--- start Data segment ---
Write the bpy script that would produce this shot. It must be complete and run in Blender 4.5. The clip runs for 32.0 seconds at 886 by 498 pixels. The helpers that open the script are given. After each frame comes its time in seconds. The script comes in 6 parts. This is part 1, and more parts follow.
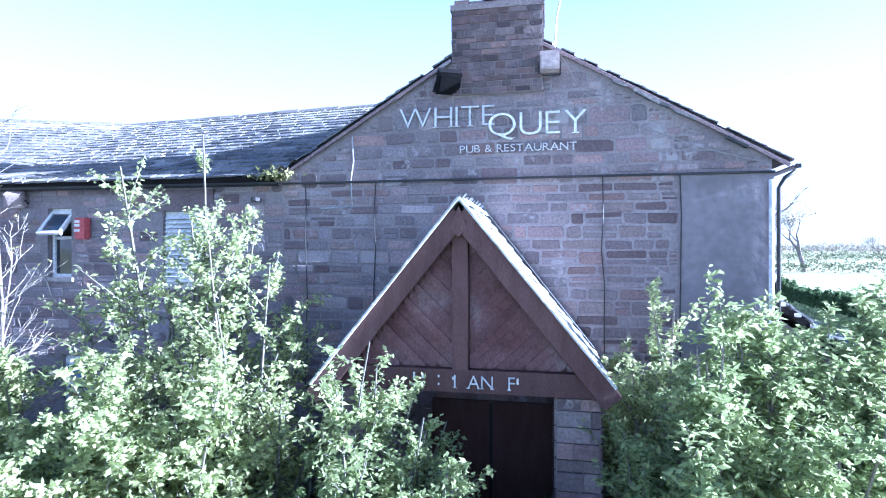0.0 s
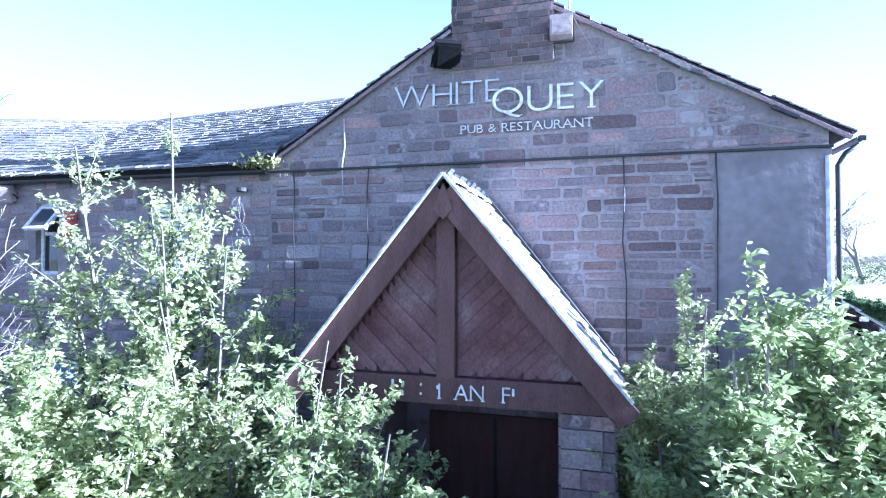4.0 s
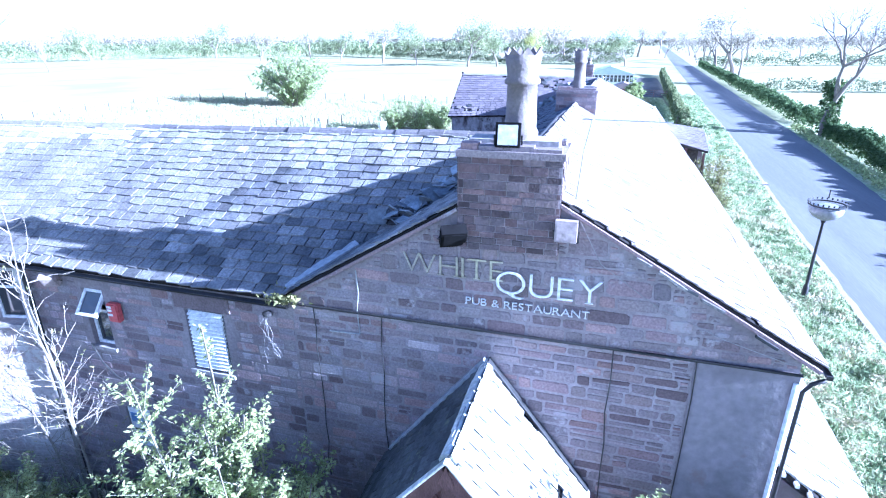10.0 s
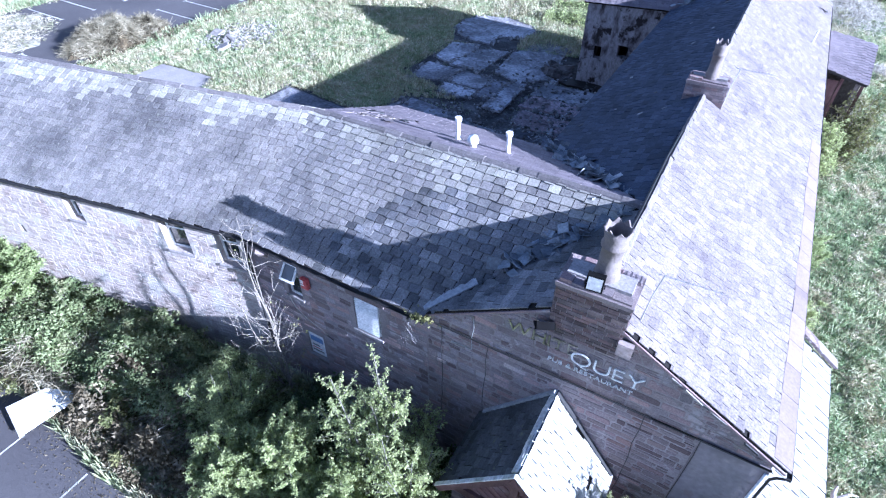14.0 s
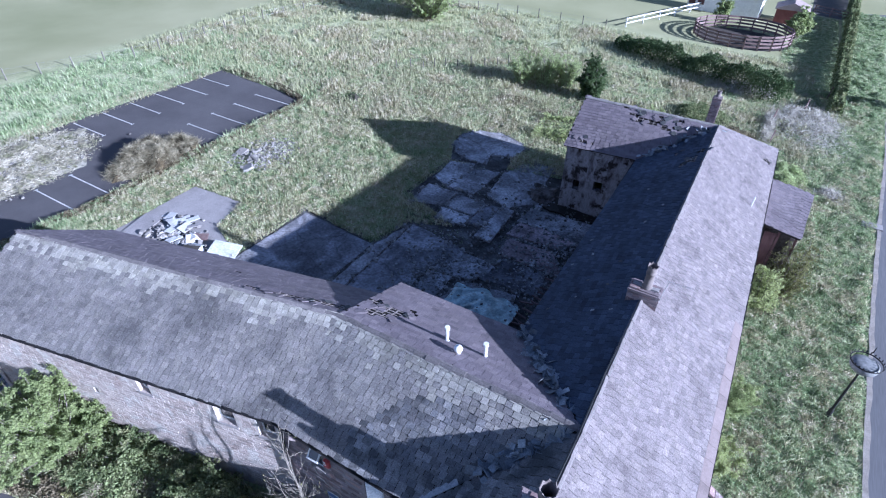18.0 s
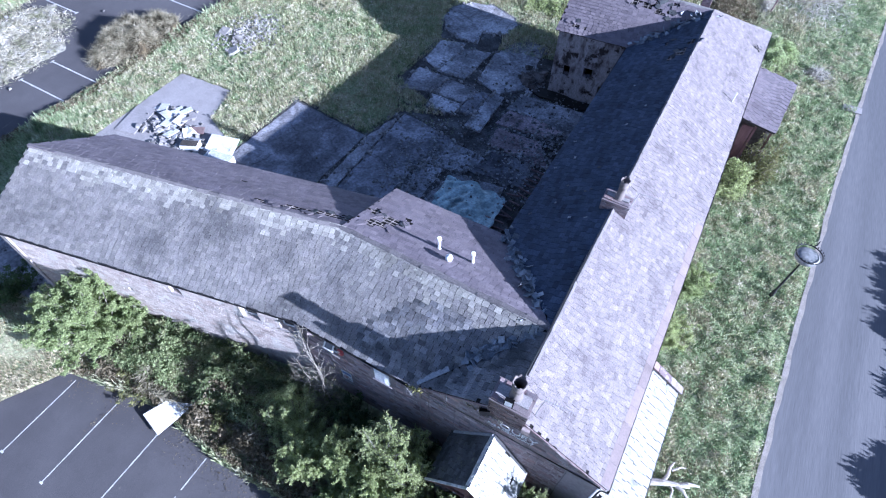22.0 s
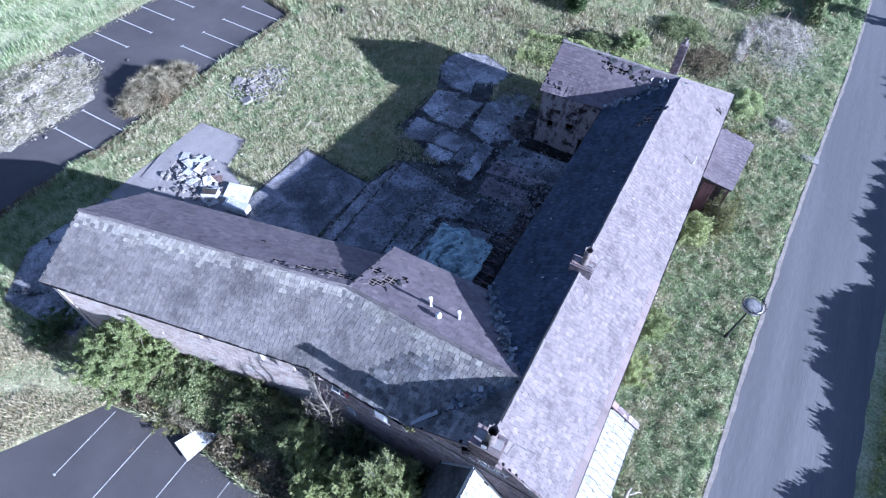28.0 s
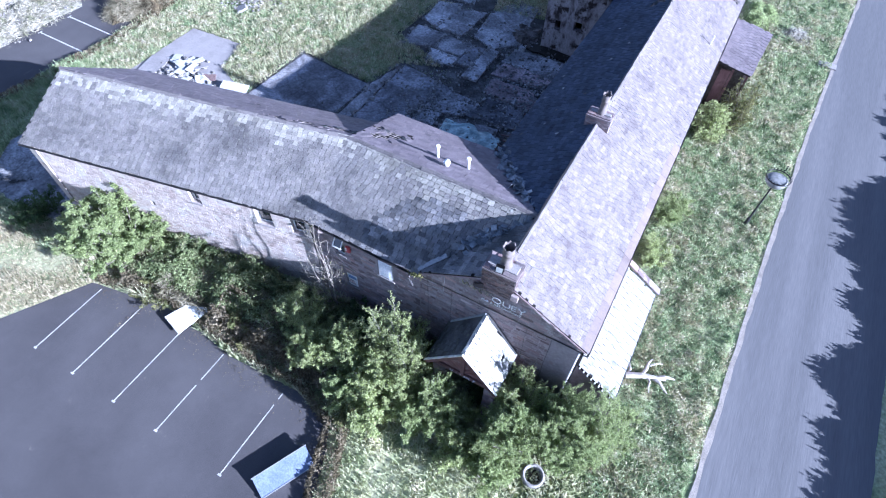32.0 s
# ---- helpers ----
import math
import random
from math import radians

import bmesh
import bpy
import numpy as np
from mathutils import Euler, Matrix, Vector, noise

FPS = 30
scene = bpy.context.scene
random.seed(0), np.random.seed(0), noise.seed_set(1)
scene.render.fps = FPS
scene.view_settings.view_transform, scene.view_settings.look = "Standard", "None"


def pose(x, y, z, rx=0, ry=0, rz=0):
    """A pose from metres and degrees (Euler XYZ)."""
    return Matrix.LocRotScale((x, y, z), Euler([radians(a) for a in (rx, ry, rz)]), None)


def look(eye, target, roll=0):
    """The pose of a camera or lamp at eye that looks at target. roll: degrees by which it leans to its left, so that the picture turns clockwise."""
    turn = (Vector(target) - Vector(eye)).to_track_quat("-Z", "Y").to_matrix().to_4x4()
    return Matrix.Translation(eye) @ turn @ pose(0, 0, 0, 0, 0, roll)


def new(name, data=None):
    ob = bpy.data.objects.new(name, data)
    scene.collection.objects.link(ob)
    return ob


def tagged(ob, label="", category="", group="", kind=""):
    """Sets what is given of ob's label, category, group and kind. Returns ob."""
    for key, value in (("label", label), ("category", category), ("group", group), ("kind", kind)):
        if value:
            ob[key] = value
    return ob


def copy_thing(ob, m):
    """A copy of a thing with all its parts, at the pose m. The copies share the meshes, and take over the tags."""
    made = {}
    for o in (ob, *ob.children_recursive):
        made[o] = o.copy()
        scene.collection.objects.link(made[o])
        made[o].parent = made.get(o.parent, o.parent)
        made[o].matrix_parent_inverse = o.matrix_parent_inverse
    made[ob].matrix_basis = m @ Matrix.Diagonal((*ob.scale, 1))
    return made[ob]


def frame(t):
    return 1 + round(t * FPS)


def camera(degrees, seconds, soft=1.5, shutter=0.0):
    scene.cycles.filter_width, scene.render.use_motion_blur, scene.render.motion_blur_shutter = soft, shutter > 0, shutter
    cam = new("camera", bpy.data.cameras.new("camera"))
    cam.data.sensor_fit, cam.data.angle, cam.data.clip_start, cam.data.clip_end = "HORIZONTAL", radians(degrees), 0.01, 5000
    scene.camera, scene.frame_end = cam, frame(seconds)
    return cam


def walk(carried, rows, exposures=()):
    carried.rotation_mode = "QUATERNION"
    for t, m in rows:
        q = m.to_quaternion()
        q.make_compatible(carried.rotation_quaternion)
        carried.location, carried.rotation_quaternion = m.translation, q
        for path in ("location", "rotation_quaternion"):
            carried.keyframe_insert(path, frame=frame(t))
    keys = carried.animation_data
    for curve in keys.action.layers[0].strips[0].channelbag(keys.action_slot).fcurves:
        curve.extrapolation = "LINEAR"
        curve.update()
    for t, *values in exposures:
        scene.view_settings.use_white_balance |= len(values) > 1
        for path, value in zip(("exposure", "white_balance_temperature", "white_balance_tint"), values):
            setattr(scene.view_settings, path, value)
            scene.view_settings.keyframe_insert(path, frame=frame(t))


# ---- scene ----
--- end Data segment ---
Extract every line from the one with "for curve in" down to the final line above, both included, exactly as written.

    for curve in keys.action.layers[0].strips[0].channelbag(keys.action_slot).fcurves:
        curve.extrapolation = "LINEAR"
        curve.update()
    for t, *values in exposures:
        scene.view_settings.use_white_balance |= len(values) > 1
        for path, value in zip(("exposure", "white_balance_temperature", "white_balance_tint"), values):
            setattr(scene.view_settings, path, value)
            scene.view_settings.keyframe_insert(path, frame=frame(t))


# ---- scene ----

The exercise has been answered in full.